— BEGIN —
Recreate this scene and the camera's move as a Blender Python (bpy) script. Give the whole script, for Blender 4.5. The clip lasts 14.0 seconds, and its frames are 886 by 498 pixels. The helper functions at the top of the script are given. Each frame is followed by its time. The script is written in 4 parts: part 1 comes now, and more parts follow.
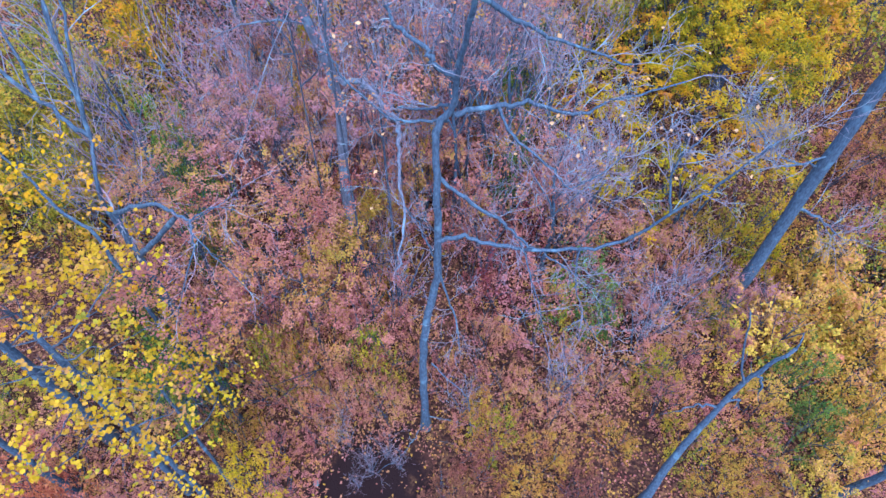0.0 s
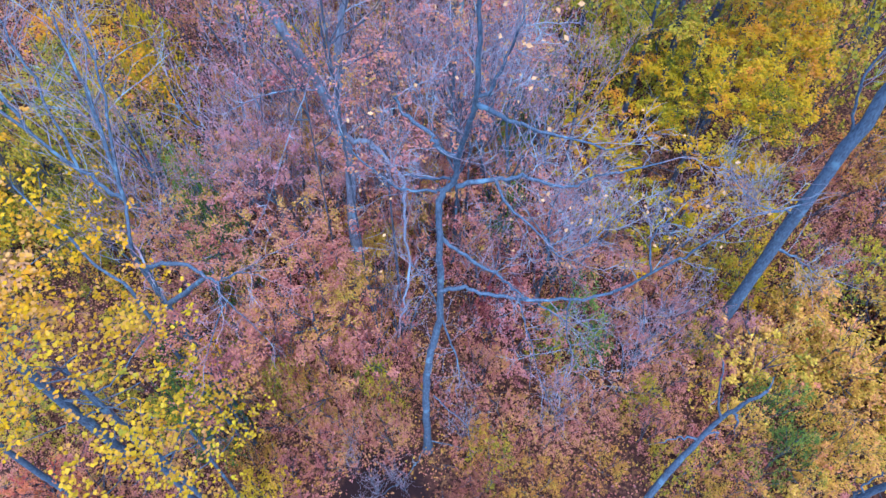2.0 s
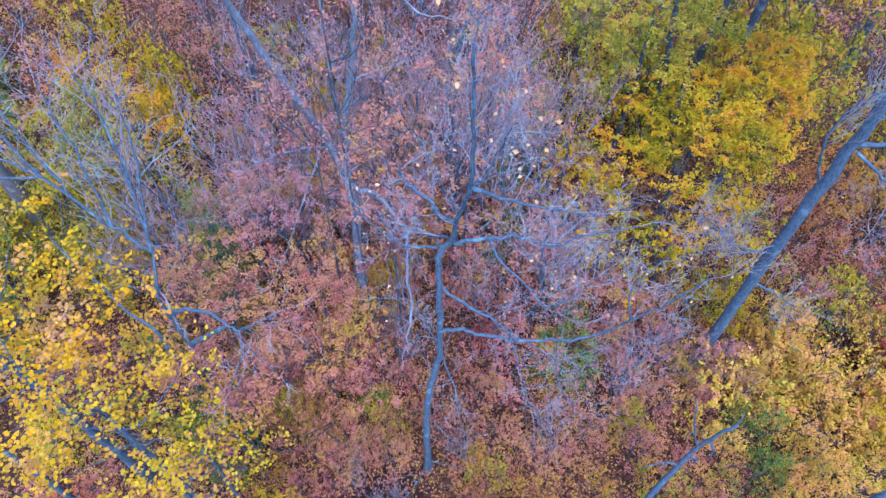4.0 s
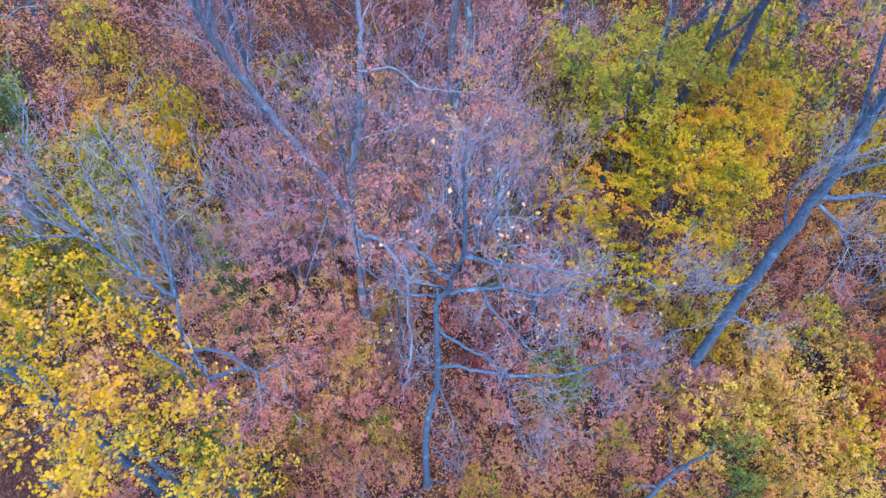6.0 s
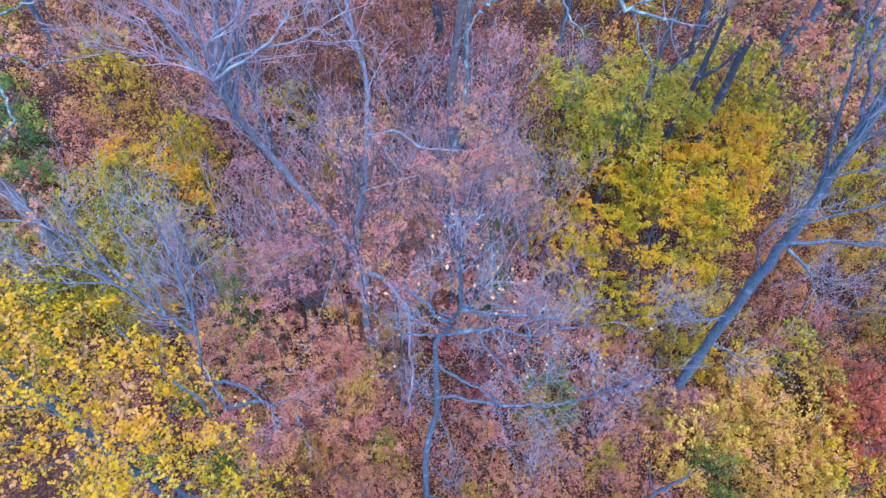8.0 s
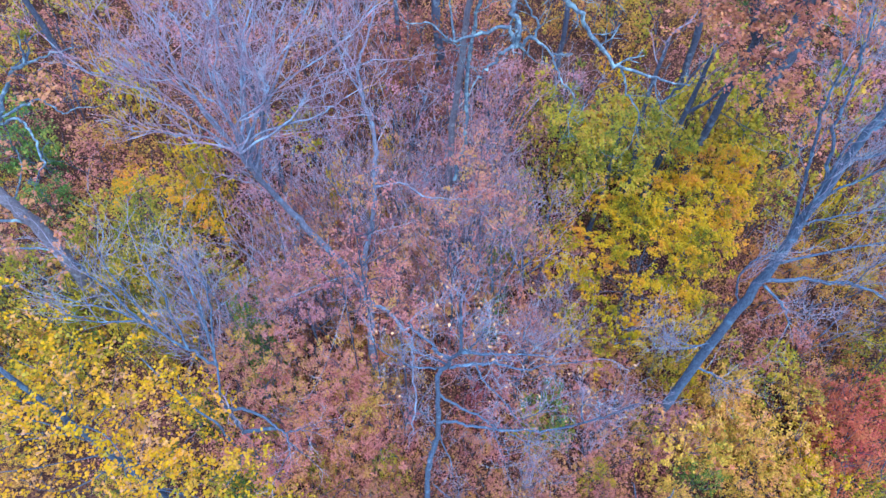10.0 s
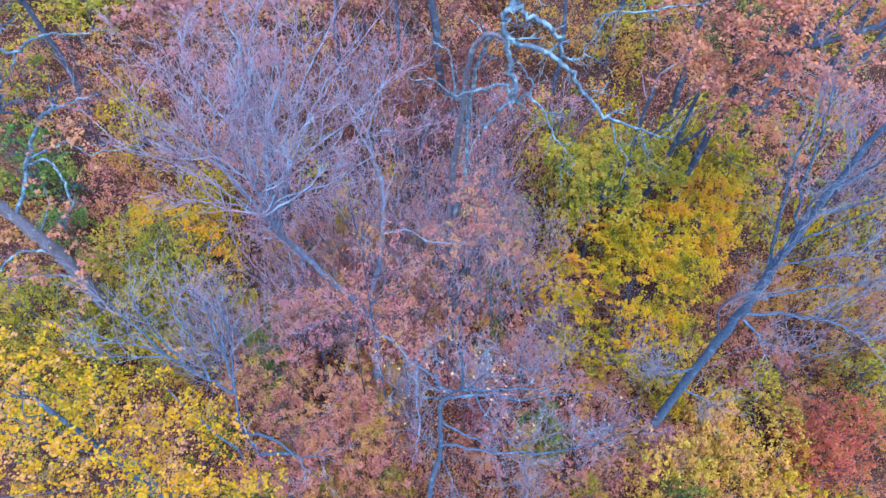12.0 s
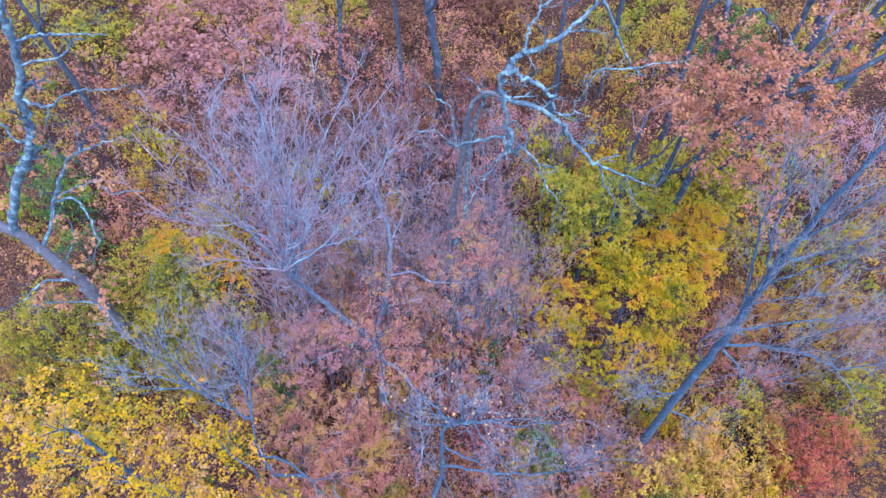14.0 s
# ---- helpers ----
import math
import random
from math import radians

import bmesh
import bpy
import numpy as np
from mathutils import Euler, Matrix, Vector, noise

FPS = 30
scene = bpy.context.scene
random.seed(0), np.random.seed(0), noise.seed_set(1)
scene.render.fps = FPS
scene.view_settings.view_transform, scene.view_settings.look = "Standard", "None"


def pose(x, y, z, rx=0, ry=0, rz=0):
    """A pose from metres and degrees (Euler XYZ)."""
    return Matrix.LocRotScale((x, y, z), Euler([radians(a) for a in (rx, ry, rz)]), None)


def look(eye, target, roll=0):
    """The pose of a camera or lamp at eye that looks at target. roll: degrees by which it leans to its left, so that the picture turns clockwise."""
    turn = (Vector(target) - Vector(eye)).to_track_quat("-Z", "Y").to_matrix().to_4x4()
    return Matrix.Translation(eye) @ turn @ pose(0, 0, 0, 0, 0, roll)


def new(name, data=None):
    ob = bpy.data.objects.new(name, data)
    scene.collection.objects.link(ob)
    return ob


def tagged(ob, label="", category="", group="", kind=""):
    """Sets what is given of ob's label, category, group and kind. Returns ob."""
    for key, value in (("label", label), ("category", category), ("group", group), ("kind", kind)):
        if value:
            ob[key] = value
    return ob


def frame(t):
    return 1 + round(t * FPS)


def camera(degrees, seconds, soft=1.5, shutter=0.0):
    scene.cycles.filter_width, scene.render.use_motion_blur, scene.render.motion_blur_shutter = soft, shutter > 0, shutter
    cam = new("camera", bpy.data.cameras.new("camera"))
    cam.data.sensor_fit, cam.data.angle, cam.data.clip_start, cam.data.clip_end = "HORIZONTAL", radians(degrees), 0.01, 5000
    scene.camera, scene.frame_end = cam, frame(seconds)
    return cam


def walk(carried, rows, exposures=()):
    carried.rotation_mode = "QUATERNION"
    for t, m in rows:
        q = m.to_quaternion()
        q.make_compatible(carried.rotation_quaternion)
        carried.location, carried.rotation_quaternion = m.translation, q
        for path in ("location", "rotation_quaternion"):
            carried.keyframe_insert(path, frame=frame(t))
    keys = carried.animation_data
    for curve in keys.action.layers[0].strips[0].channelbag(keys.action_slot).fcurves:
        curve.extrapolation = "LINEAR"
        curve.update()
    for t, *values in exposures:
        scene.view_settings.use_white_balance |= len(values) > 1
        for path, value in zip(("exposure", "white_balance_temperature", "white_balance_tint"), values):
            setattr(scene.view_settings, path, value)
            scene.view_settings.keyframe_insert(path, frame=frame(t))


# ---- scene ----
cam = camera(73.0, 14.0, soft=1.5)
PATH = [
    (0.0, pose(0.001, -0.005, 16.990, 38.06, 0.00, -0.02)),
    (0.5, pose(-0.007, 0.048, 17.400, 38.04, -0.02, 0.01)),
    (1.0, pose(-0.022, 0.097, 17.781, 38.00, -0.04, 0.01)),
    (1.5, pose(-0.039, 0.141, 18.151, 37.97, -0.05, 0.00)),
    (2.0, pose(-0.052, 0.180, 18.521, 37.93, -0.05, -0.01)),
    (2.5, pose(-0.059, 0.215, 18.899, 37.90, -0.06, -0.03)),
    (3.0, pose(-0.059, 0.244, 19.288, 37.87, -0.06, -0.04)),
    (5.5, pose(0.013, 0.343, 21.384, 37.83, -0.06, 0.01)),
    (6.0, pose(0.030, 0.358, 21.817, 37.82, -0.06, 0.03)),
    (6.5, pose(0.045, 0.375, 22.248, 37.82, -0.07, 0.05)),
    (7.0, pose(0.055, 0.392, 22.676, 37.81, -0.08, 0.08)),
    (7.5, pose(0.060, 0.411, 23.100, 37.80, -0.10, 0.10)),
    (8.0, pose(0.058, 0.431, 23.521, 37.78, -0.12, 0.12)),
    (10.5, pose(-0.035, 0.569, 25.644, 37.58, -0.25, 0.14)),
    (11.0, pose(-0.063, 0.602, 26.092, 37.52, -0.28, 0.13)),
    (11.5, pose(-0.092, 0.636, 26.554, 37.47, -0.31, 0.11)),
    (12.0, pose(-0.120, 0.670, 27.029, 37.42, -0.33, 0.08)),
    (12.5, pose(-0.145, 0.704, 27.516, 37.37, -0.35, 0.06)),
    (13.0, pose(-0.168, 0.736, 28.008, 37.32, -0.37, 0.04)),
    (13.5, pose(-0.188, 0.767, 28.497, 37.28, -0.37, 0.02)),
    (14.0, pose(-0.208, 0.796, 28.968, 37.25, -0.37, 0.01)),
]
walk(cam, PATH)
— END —
» **Exercise goal**
Repeat the material above verbatim. Leave the pictures behind.

» **Problem solution**
Recreate this scene and the camera's move as a Blender Python (bpy) script. Give the whole script, for Blender 4.5. The clip lasts 14.0 seconds, and its frames are 886 by 498 pixels. The helper functions at the top of the script are given. Each frame is followed by its time. The script is written in 4 parts: part 1 comes now, and more parts follow.
0.0 s
2.0 s
4.0 s
6.0 s
8.0 s
10.0 s
12.0 s
14.0 s
# ---- helpers ----
import math
import random
from math import radians

import bmesh
import bpy
import numpy as np
from mathutils import Euler, Matrix, Vector, noise

FPS = 30
scene = bpy.context.scene
random.seed(0), np.random.seed(0), noise.seed_set(1)
scene.render.fps = FPS
scene.view_settings.view_transform, scene.view_settings.look = "Standard", "None"


def pose(x, y, z, rx=0, ry=0, rz=0):
    """A pose from metres and degrees (Euler XYZ)."""
    return Matrix.LocRotScale((x, y, z), Euler([radians(a) for a in (rx, ry, rz)]), None)


def look(eye, target, roll=0):
    """The pose of a camera or lamp at eye that looks at target. roll: degrees by which it leans to its left, so that the picture turns clockwise."""
    turn = (Vector(target) - Vector(eye)).to_track_quat("-Z", "Y").to_matrix().to_4x4()
    return Matrix.Translation(eye) @ turn @ pose(0, 0, 0, 0, 0, roll)


def new(name, data=None):
    ob = bpy.data.objects.new(name, data)
    scene.collection.objects.link(ob)
    return ob


def tagged(ob, label="", category="", group="", kind=""):
    """Sets what is given of ob's label, category, group and kind. Returns ob."""
    for key, value in (("label", label), ("category", category), ("group", group), ("kind", kind)):
        if value:
            ob[key] = value
    return ob


def frame(t):
    return 1 + round(t * FPS)


def camera(degrees, seconds, soft=1.5, shutter=0.0):
    scene.cycles.filter_width, scene.render.use_motion_blur, scene.render.motion_blur_shutter = soft, shutter > 0, shutter
    cam = new("camera", bpy.data.cameras.new("camera"))
    cam.data.sensor_fit, cam.data.angle, cam.data.clip_start, cam.data.clip_end = "HORIZONTAL", radians(degrees), 0.01, 5000
    scene.camera, scene.frame_end = cam, frame(seconds)
    return cam


def walk(carried, rows, exposures=()):
    carried.rotation_mode = "QUATERNION"
    for t, m in rows:
        q = m.to_quaternion()
        q.make_compatible(carried.rotation_quaternion)
        carried.location, carried.rotation_quaternion = m.translation, q
        for path in ("location", "rotation_quaternion"):
            carried.keyframe_insert(path, frame=frame(t))
    keys = carried.animation_data
    for curve in keys.action.layers[0].strips[0].channelbag(keys.action_slot).fcurves:
        curve.extrapolation = "LINEAR"
        curve.update()
    for t, *values in exposures:
        scene.view_settings.use_white_balance |= len(values) > 1
        for path, value in zip(("exposure", "white_balance_temperature", "white_balance_tint"), values):
            setattr(scene.view_settings, path, value)
            scene.view_settings.keyframe_insert(path, frame=frame(t))


# ---- scene ----
cam = camera(73.0, 14.0, soft=1.5)
PATH = [
    (0.0, pose(0.001, -0.005, 16.990, 38.06, 0.00, -0.02)),
    (0.5, pose(-0.007, 0.048, 17.400, 38.04, -0.02, 0.01)),
    (1.0, pose(-0.022, 0.097, 17.781, 38.00, -0.04, 0.01)),
    (1.5, pose(-0.039, 0.141, 18.151, 37.97, -0.05, 0.00)),
    (2.0, pose(-0.052, 0.180, 18.521, 37.93, -0.05, -0.01)),
    (2.5, pose(-0.059, 0.215, 18.899, 37.90, -0.06, -0.03)),
    (3.0, pose(-0.059, 0.244, 19.288, 37.87, -0.06, -0.04)),
    (5.5, pose(0.013, 0.343, 21.384, 37.83, -0.06, 0.01)),
    (6.0, pose(0.030, 0.358, 21.817, 37.82, -0.06, 0.03)),
    (6.5, pose(0.045, 0.375, 22.248, 37.82, -0.07, 0.05)),
    (7.0, pose(0.055, 0.392, 22.676, 37.81, -0.08, 0.08)),
    (7.5, pose(0.060, 0.411, 23.100, 37.80, -0.10, 0.10)),
    (8.0, pose(0.058, 0.431, 23.521, 37.78, -0.12, 0.12)),
    (10.5, pose(-0.035, 0.569, 25.644, 37.58, -0.25, 0.14)),
    (11.0, pose(-0.063, 0.602, 26.092, 37.52, -0.28, 0.13)),
    (11.5, pose(-0.092, 0.636, 26.554, 37.47, -0.31, 0.11)),
    (12.0, pose(-0.120, 0.670, 27.029, 37.42, -0.33, 0.08)),
    (12.5, pose(-0.145, 0.704, 27.516, 37.37, -0.35, 0.06)),
    (13.0, pose(-0.168, 0.736, 28.008, 37.32, -0.37, 0.04)),
    (13.5, pose(-0.188, 0.767, 28.497, 37.28, -0.37, 0.02)),
    (14.0, pose(-0.208, 0.796, 28.968, 37.25, -0.37, 0.01)),
]
walk(cam, PATH)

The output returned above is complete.